# STORED DATA:

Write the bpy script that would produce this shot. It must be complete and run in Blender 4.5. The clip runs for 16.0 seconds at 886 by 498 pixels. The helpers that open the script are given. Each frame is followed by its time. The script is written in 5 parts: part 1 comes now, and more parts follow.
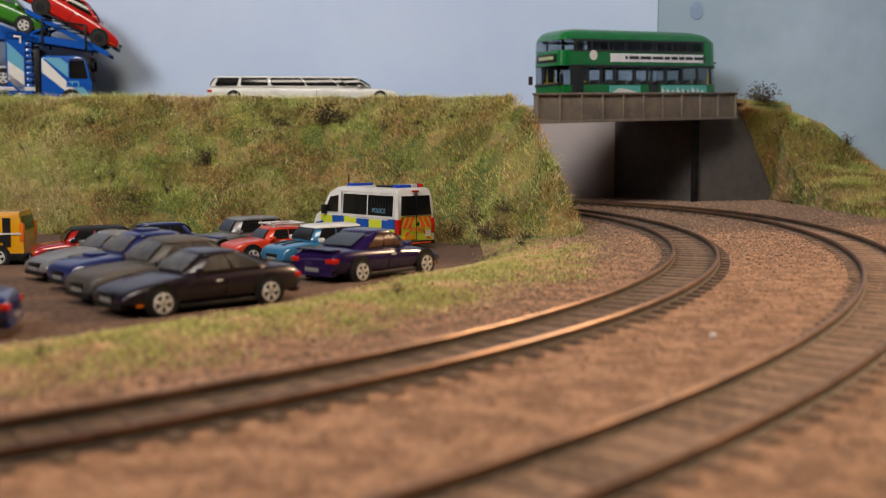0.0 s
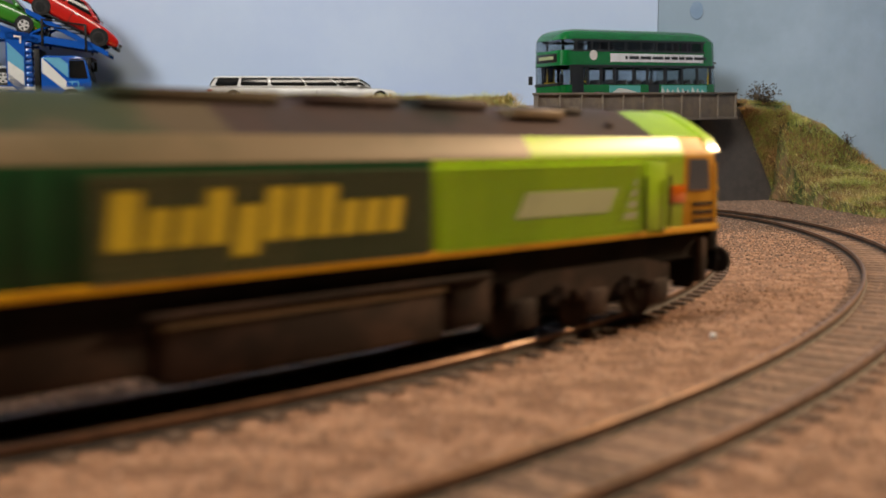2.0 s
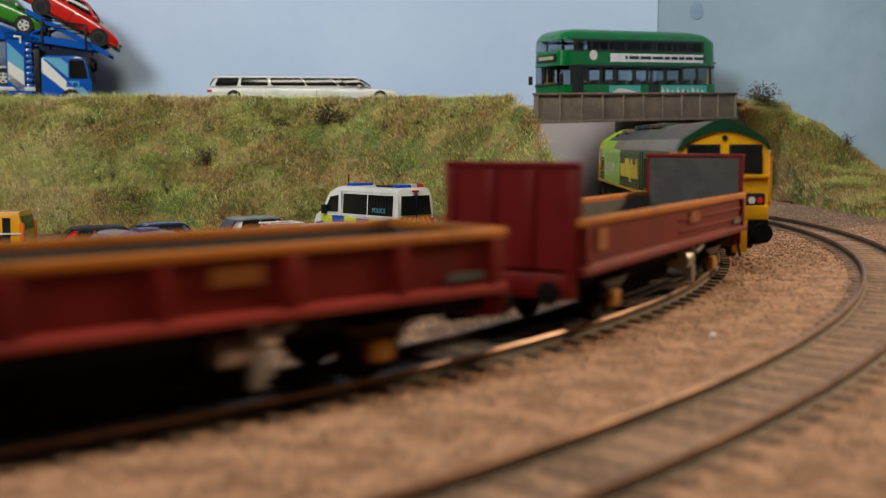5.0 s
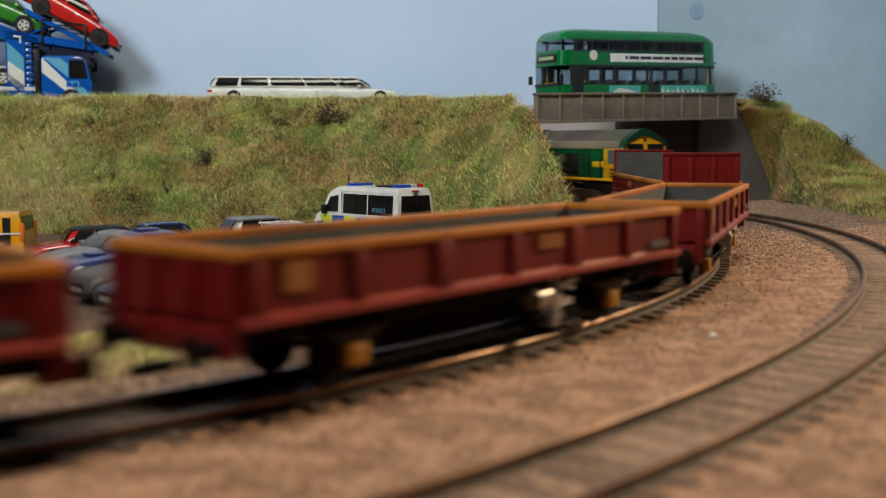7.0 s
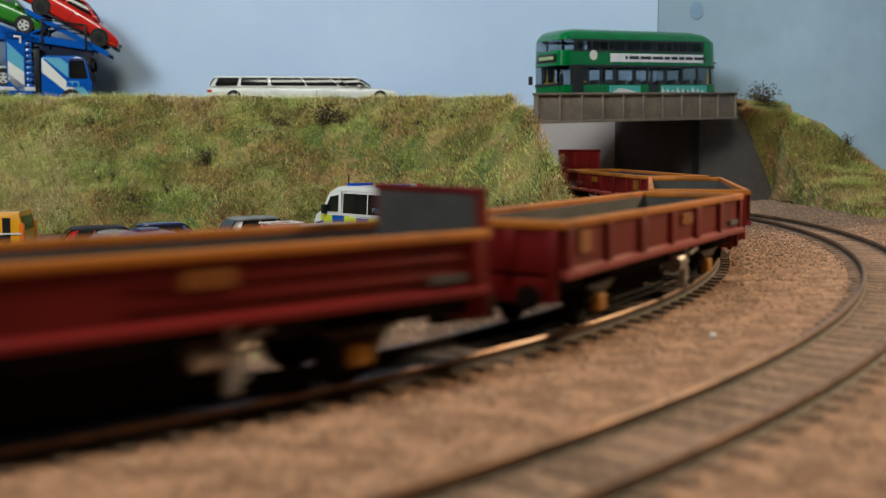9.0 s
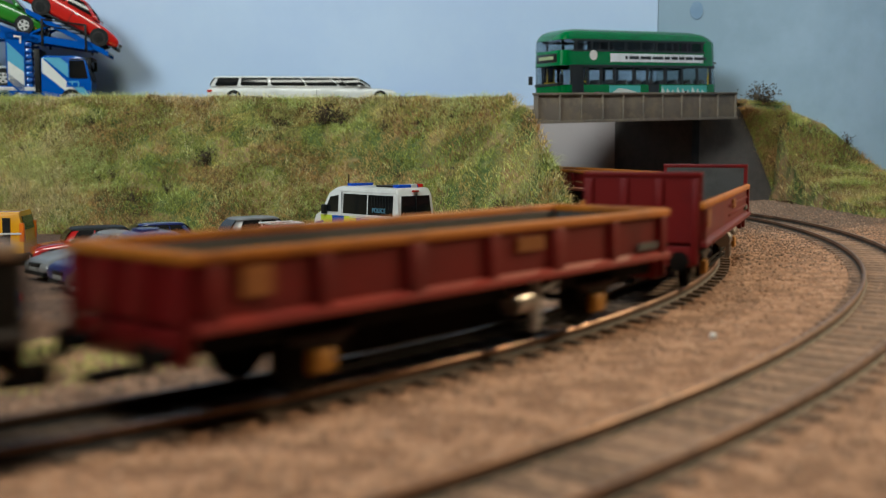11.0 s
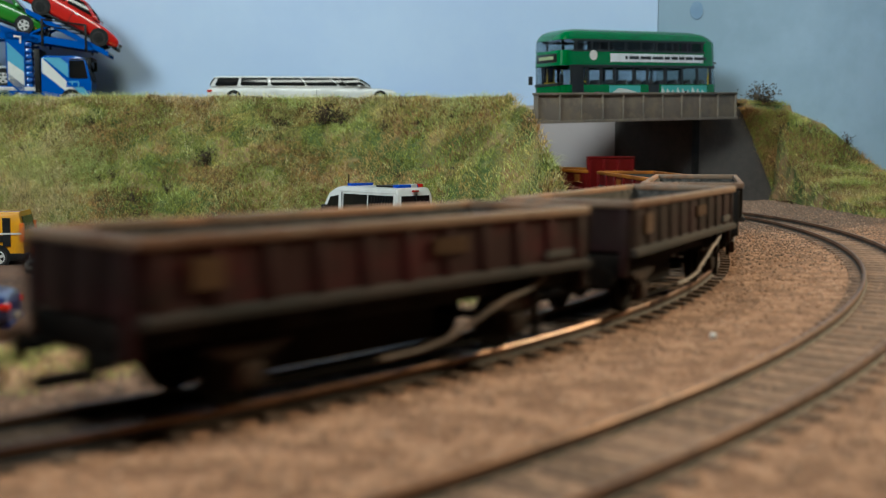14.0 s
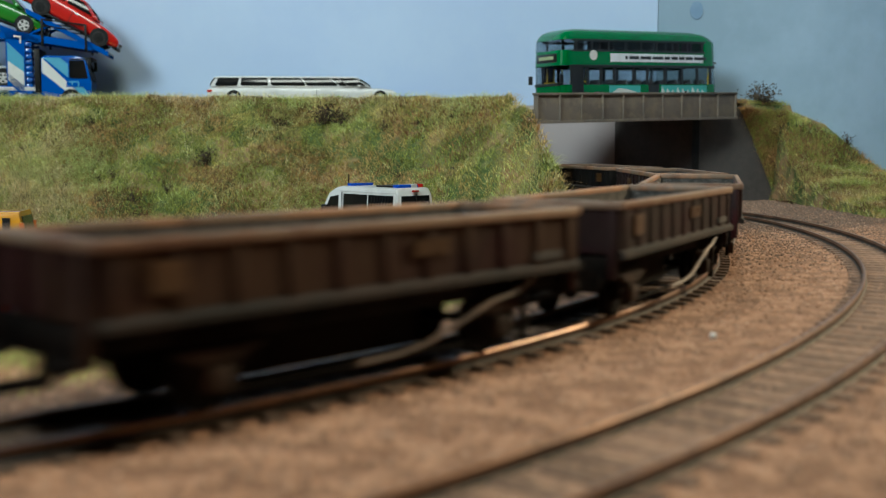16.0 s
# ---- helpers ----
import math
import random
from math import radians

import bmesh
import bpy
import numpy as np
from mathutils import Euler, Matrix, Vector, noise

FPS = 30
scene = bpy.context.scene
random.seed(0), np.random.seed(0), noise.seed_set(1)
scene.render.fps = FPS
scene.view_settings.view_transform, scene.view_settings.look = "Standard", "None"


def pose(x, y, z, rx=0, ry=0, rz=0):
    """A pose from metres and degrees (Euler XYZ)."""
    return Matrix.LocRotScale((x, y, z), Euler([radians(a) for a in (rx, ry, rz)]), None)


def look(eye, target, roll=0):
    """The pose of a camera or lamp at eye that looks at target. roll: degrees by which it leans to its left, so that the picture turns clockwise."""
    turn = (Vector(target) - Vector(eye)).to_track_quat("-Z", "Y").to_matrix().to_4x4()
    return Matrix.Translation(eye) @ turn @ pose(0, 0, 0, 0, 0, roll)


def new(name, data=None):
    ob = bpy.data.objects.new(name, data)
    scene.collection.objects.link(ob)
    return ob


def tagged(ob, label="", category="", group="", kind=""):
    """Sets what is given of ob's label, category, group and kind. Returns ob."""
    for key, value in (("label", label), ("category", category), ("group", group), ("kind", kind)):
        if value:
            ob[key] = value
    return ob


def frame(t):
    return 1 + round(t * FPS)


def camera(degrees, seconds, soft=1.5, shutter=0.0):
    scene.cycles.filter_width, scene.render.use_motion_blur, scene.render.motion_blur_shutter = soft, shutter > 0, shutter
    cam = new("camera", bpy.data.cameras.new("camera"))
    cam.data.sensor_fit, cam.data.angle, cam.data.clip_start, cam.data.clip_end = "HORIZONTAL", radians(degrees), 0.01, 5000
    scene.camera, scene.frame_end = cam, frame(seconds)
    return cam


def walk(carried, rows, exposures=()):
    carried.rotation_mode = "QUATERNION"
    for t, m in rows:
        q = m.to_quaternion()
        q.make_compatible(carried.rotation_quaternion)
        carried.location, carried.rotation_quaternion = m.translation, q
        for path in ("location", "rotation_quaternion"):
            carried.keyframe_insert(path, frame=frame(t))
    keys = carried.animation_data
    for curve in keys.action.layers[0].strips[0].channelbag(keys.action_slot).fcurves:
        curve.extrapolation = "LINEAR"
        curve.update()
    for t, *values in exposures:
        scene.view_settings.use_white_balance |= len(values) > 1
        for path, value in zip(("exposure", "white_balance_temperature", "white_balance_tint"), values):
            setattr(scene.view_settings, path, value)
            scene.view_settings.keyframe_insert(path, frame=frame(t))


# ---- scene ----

# EXERCISE AIM:
All of the material above needs to be restated exactly, with no pictures.

# EXERCISE ANSWER:
Write the bpy script that would produce this shot. It must be complete and run in Blender 4.5. The clip runs for 16.0 seconds at 886 by 498 pixels. The helpers that open the script are given. Each frame is followed by its time. The script is written in 5 parts: part 1 comes now, and more parts follow.
0.0 s
2.0 s
5.0 s
7.0 s
9.0 s
11.0 s
14.0 s
16.0 s
# ---- helpers ----
import math
import random
from math import radians

import bmesh
import bpy
import numpy as np
from mathutils import Euler, Matrix, Vector, noise

FPS = 30
scene = bpy.context.scene
random.seed(0), np.random.seed(0), noise.seed_set(1)
scene.render.fps = FPS
scene.view_settings.view_transform, scene.view_settings.look = "Standard", "None"


def pose(x, y, z, rx=0, ry=0, rz=0):
    """A pose from metres and degrees (Euler XYZ)."""
    return Matrix.LocRotScale((x, y, z), Euler([radians(a) for a in (rx, ry, rz)]), None)


def look(eye, target, roll=0):
    """The pose of a camera or lamp at eye that looks at target. roll: degrees by which it leans to its left, so that the picture turns clockwise."""
    turn = (Vector(target) - Vector(eye)).to_track_quat("-Z", "Y").to_matrix().to_4x4()
    return Matrix.Translation(eye) @ turn @ pose(0, 0, 0, 0, 0, roll)


def new(name, data=None):
    ob = bpy.data.objects.new(name, data)
    scene.collection.objects.link(ob)
    return ob


def tagged(ob, label="", category="", group="", kind=""):
    """Sets what is given of ob's label, category, group and kind. Returns ob."""
    for key, value in (("label", label), ("category", category), ("group", group), ("kind", kind)):
        if value:
            ob[key] = value
    return ob


def frame(t):
    return 1 + round(t * FPS)


def camera(degrees, seconds, soft=1.5, shutter=0.0):
    scene.cycles.filter_width, scene.render.use_motion_blur, scene.render.motion_blur_shutter = soft, shutter > 0, shutter
    cam = new("camera", bpy.data.cameras.new("camera"))
    cam.data.sensor_fit, cam.data.angle, cam.data.clip_start, cam.data.clip_end = "HORIZONTAL", radians(degrees), 0.01, 5000
    scene.camera, scene.frame_end = cam, frame(seconds)
    return cam


def walk(carried, rows, exposures=()):
    carried.rotation_mode = "QUATERNION"
    for t, m in rows:
        q = m.to_quaternion()
        q.make_compatible(carried.rotation_quaternion)
        carried.location, carried.rotation_quaternion = m.translation, q
        for path in ("location", "rotation_quaternion"):
            carried.keyframe_insert(path, frame=frame(t))
    keys = carried.animation_data
    for curve in keys.action.layers[0].strips[0].channelbag(keys.action_slot).fcurves:
        curve.extrapolation = "LINEAR"
        curve.update()
    for t, *values in exposures:
        scene.view_settings.use_white_balance |= len(values) > 1
        for path, value in zip(("exposure", "white_balance_temperature", "white_balance_tint"), values):
            setattr(scene.view_settings, path, value)
            scene.view_settings.keyframe_insert(path, frame=frame(t))


# ---- scene ----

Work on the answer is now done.